The graph below shows the number of tokens per second generated by the model. This is a good indication of the models’ inference time. It takes more than one second to generate one sentence.

 

In-Context Learning

A recent study has shown that LLMs in fact do not possess emergent capabilities, and what as deemed in the past as emergent capabilities is in fact the ability of LLMs to leverage in-context learning (ICL).

 
 
 
Source

ICL leverages the LLM abilities of logic and common-sense reasoning, natural language generation, language understanding and contextual dialog management.

With the exception of not heavily relying on the knowledge intensive nature of LLMs.

Considering the graph above, the stark contrast is illustrated when context is present and absent. The categories the study considered was accuracy, hallucination, helpfulness and helpfulness combined with hallucination.

Lost In The Middle

A recent study examined the performance of LLMs on two tasks:

  • One involving the identification of relevant information within input contexts.
  • A second involving multi-document question answering and key-value retrieval.


The study found that LLMs perform better when the relevant information is located at the beginning or end of the input context.

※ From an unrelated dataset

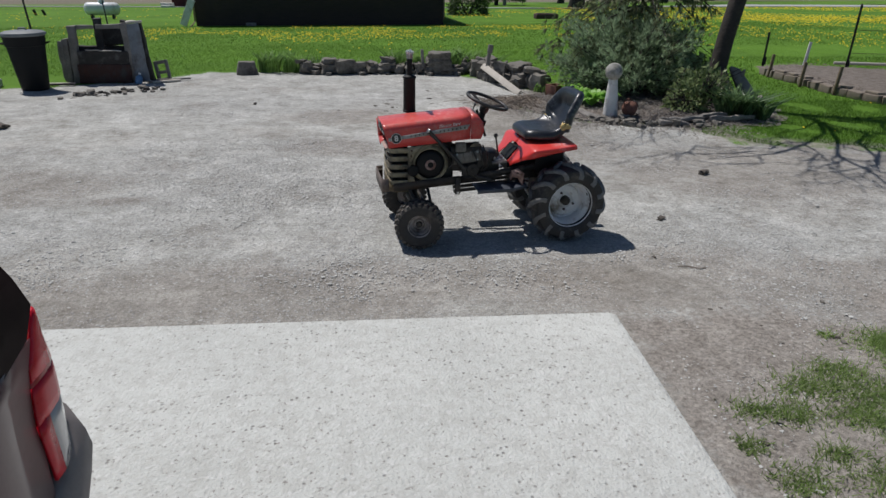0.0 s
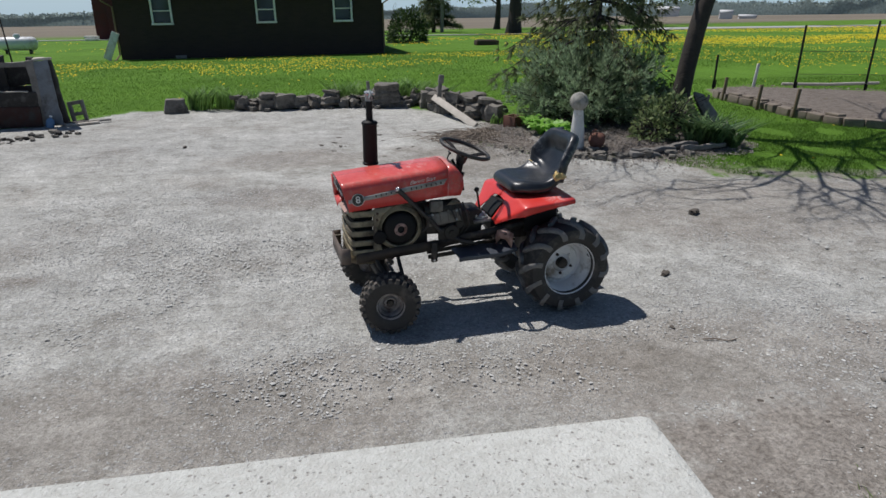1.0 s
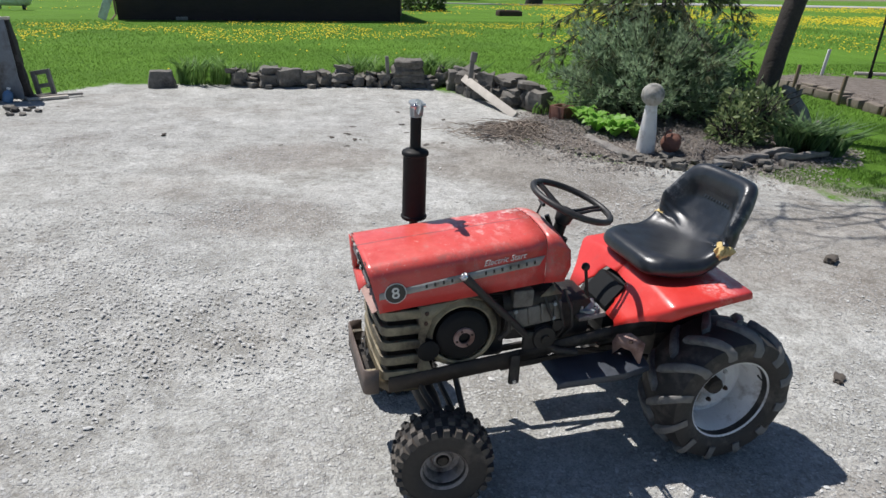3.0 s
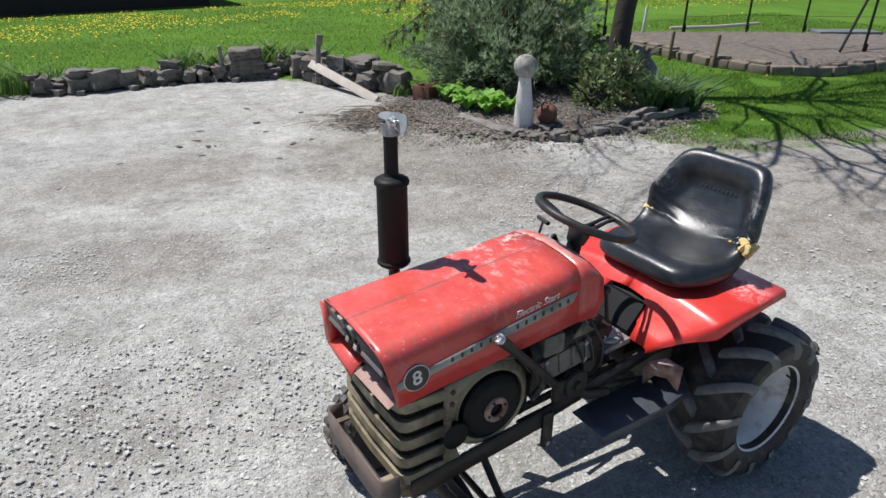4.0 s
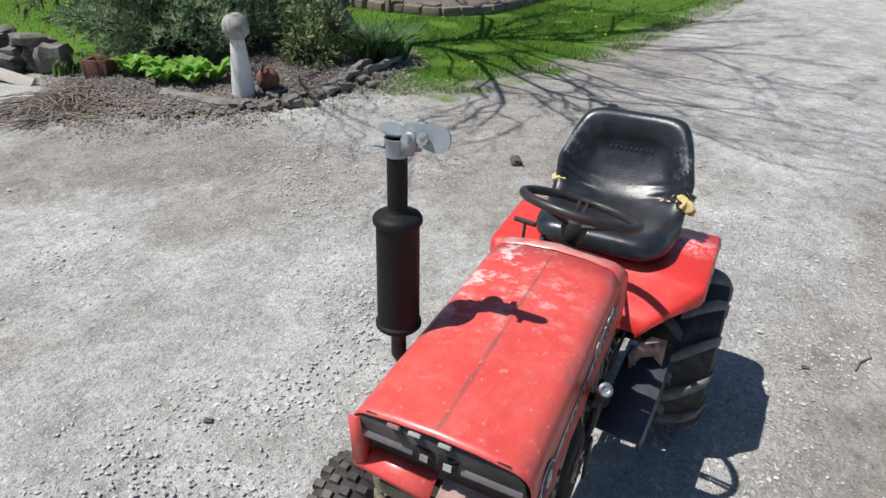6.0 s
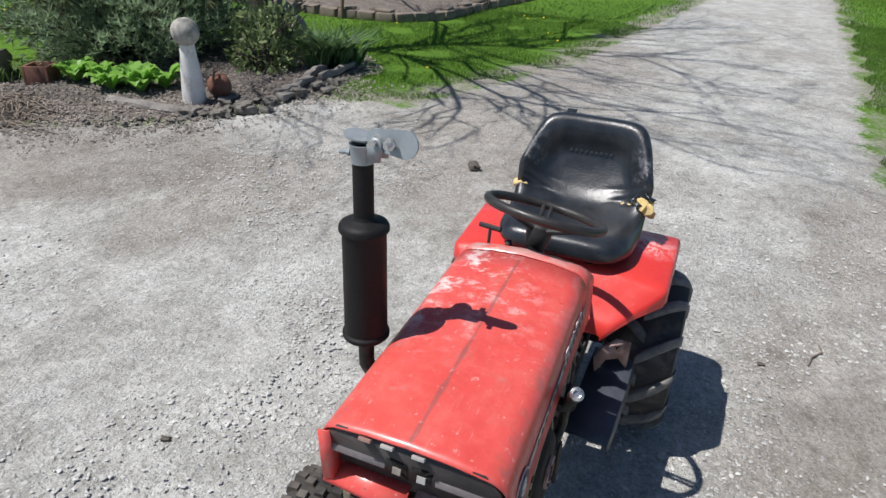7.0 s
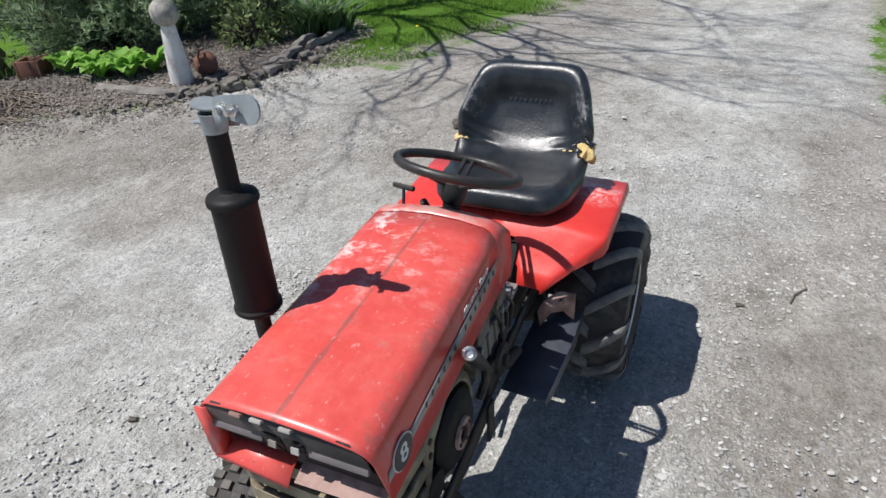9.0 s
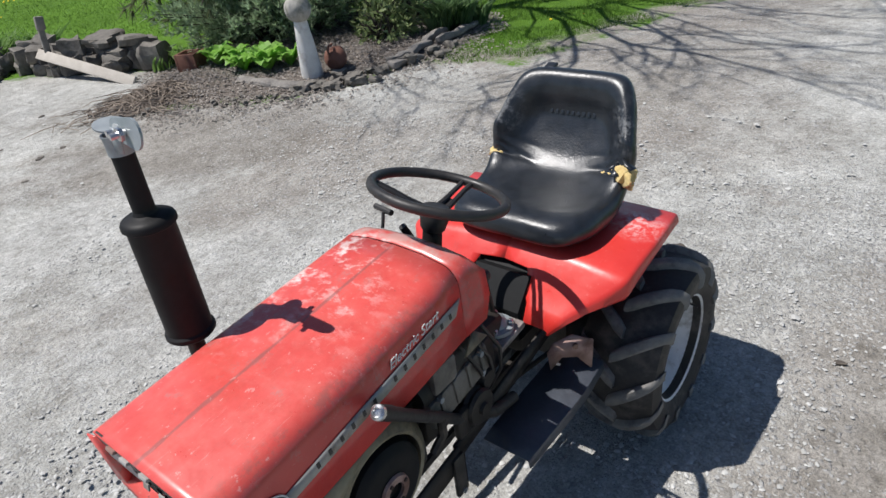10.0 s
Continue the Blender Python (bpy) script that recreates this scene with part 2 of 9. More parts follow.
def ground_mat():
    """Crushed stone drive, lawn, beds and ploughed field on one sheet, parted by soft borders with ragged edges."""
    m, nt, p = nodes_of("ground_surface")
    c = coords(nt)

    def att(name):
        a = nt.nodes.new("ShaderNodeAttribute")
        a.attribute_name = name
        return a.outputs["Fac"]

    ragged = mathn(nt, "MULTIPLY", mathn(nt, "SUBTRACT", mathn(nt, "ADD", mathn(nt, "MULTIPLY", noise_tex(nt, c, 2.2, 6, 0.7), 0.7), mathn(nt, "MULTIPLY", noise_tex(nt, c, 26, 3), 0.3)), 0.5), 1.5)

    def mask(name, w=0.10):
        v = mathn(nt, "ADD", att(name), ragged)
        return ramp(nt, v, [(0.5 - w, (0, 0, 0)), (0.5 + w, (1, 1, 1))])

    # dusty crushed stone: fine base, two sizes of pebble, trodden brown and pale silt patches
    warp = add(nt, "ShaderNodeTexNoise", Scale=30.0, Detail=3.0)
    nt.links.new(c, warp.inputs["Vector"])
    bent = nt.nodes.new("ShaderNodeMix")
    bent.data_type, bent.blend_type, bent.clamp_result = "RGBA", "LINEAR_LIGHT", False
    bent.inputs[0].default_value = 0.012
    nt.links.new(c, bent.inputs[6])
    nt.links.new(warp.outputs["Color"], bent.inputs[7])
    big = noise_tex(nt, c, 0.55, 5, 0.6)
    mid = noise_tex(nt, c, 3.2, 6, 0.7)
    stony = mathn(nt, "ADD", att("stony"), mathn(nt, "MULTIPLY", mathn(nt, "SUBTRACT", mathn(nt, "ADD", mathn(nt, "MULTIPLY", big, 0.5), mathn(nt, "MULTIPLY", noise_tex(nt, c, 1.9, 5, 0.7), 0.5)), 0.5), 2.6), True)

    def pebbles(scale, low, high):
        v = nt.nodes.new("ShaderNodeTexVoronoi")
        v.voronoi_dimensions = "2D"
        v.inputs["Scale"].default_value = scale
        nt.links.new(bent.outputs[2], v.inputs["Vector"])
        k = nt.nodes.new("ShaderNodeSeparateColor")
        nt.links.new(v.outputs["Color"], k.inputs[0])
        here = ramp(nt, mathn(nt, "ADD", k.outputs[0], mathn(nt, "MULTIPLY", stony, high)), [(low, (0, 0, 0)), (low + 0.04, (1, 1, 1))])
        far = mathn(nt, "DIVIDE", v.outputs["Distance"], mathn(nt, "ADD", mathn(nt, "MULTIPLY", k.outputs[1], 0.5), 0.62))
        body = mathn(nt, "MULTIPLY", ramp(nt, far, [(0.44, (1, 1, 1)), (0.60, (0, 0, 0))]), here)
        dome = mathn(nt, "MULTIPLY", ramp(nt, far, [(0.0, (1, 1, 1)), (0.36, (0.8,) * 3), (0.62, (0, 0, 0))]), here)
        return body, dome, k.outputs[2]

    big_body, big_dome, big_tone = pebbles(52.0, 0.98, 0.20)
    fine_body, fine_dome, fine_tone = pebbles(100.0, 0.96, 0.60)
    gravel = ramp(nt, mid, [(0.30, (0.384, 0.379, 0.352)), (0.70, (0.505, 0.503, 0.476))])
    gravel = mixc(nt, mathn(nt, "MULTIPLY", ramp(nt, noise_tex(nt, c, 0.9, 5, 0.65), [(0.50, (0, 0, 0)), (0.66, (1, 1, 1))]), 0.40), gravel, (0.275, 0.246, 0.212))
    # brown earth; two of its ovals also darken for branch shade
    gravel = mixc(nt, mathn(nt, "MULTIPLY", mask("brown", 0.22), 0.55), gravel, (0.245, 0.214, 0.182))
    gravel = mixc(nt, mathn(nt, "MULTIPLY", mask("damp", 0.18), 0.72), gravel, (0.235, 0.212, 0.184))
    gravel = mixc(nt, mathn(nt, "MULTIPLY", mask("pale", 0.20), 0.34), gravel, (0.47, 0.465, 0.447))
    gravel = mixc(nt, 1.0, gravel, ramp(nt, noise_tex(nt, c, 1.6, 7, 0.72), [(0.34, (0.80, 0.79, 0.775)), (0.50, (1.0,) * 3), (0.66, (1.17,) * 3)]), "MULTIPLY")
    gravel = mixc(nt, 1.0, gravel, ramp(nt, noise_tex(nt, c, 140, 4, 0.75), [(0.34, (0.72,) * 3), (0.50, (1.0,) * 3), (0.66, (1.22,) * 3)]), "MULTIPLY")
    crumb = noise_tex(nt, bent.outputs[2], 42, 5, 0.7)
    gravel = mixc(nt, 1.0, gravel, ramp(nt, crumb, [(0.36, (0.78, 0.77, 0.755)), (0.48, (0.97,) * 3), (0.62, (1.14,) * 3)]), "MULTIPLY")
    gravel = mixc(nt, 1.0, gravel, ramp(nt, noise_tex(nt, c, 11, 6, 0.75), [(0.36, (0.78, 0.77, 0.75)), (0.50, (1, 1, 1)), (0.64, (1.12, 1.12, 1.12))]), "MULTIPLY")
    gravel = mixc(nt, mathn(nt, "MULTIPLY", fine_body, 0.55), gravel, ramp(nt, fine_tone, [(0.0, (0.23, 0.228, 0.224)), (0.5, (0.395, 0.397, 0.395)), (0.85, (0.58, 0.585, 0.58)), (1.0, (0.72, 0.725, 0.72))]))
    gravel = mixc(nt, mathn(nt, "MULTIPLY", big_body, 0.6), gravel, ramp(nt, big_tone, [(0.0, (0.26, 0.255, 0.247)), (0.5, (0.39, 0.39, 0.386)), (1.0, (0.55, 0.55, 0.54))]))
    # lawn
    lawn = ramp(nt, mathn(nt, "ADD", mathn(nt, "MULTIPLY", noise_tex(nt, c, 0.35, 6, 0.7), 0.6), mathn(nt, "MULTIPLY", noise_tex(nt, c, 30, 4, 0.7), 0.4)), [(0.34, (0.062, 0.130, 0.016)), (0.52, (0.100, 0.205, 0.022)), (0.68, (0.140, 0.27, 0.036))])
    soil = ramp(nt, noise_tex(nt, c, 9, 6, 0.7), [(0.3, (0.11, 0.092, 0.078)), (0.7, (0.25, 0.218, 0.19))])
    dirt = ramp(nt, noise_tex(nt, c, 7, 6, 0.7), [(0.3, (0.215, 0.192, 0.168)), (0.7, (0.38, 0.352, 0.318))])
    dirt = mixc(nt, 1.0, dirt, ramp(nt, noise_tex(nt, c, 38, 6, 0.75), [(0.38, (0.66, 0.64, 0.62)), (0.50, (1, 1, 1)), (0.62, (1.28, 1.27, 1.25))]), "MULTIPLY")
    field = ramp(nt, noise_tex(nt, c, 0.02, 5), [(0.35, (0.165, 0.142, 0.112)), (0.65, (0.225, 0.196, 0.152))])
    col = mixc(nt, mask("gravel", 0.08), lawn, gravel)
    col = mixc(nt, mask("bare", 0.16), col, dirt)
    col = mixc(nt, mask("soil", 0.10), col, soil)
    col = mixc(nt, att("field"), col, field)
    nt.links.new(col, p.inputs["Base Color"])
    p.inputs["Roughness"].default_value = 0.95
    p.inputs["Specular IOR Level"].default_value = 0.15
    loose = mathn(nt, "SUBTRACT", 1.0, mathn(nt, "MULTIPLY", mask("bare", 0.16), 0.7))
    stones = mathn(nt, "MULTIPLY", mathn(nt, "ADD", mathn(nt, "MULTIPLY", big_dome, 0.75), mathn(nt, "MULTIPLY", fine_dome, 0.45)), loose)
    h = mathn(nt, "ADD", stones, mathn(nt, "MULTIPLY", noise_tex(nt, c, 75, 6, 0.75), 0.7))
    h = mathn(nt, "ADD", h, mathn(nt, "MULTIPLY", crumb, 1.5))
    h = mathn(nt, "ADD", h, mathn(nt, "MULTIPLY", noise_tex(nt, c, 13, 6, 0.72), 1.9))
    bump(nt, p, h, 0.80, 0.0115)
    return m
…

However, when relevant context is in the middle of longer contexts, the retrieval performance is degraded considerably. This is also the case for models specifically designed for long contexts.

 

 
Source

Extended-context models are not necessarily better at using input context. Source

 

Conclusion

In conclusion, there is significant value in understanding semantic similarity in any organisations data, knowing what conversations customers want to have, and optimising the data injected at inference.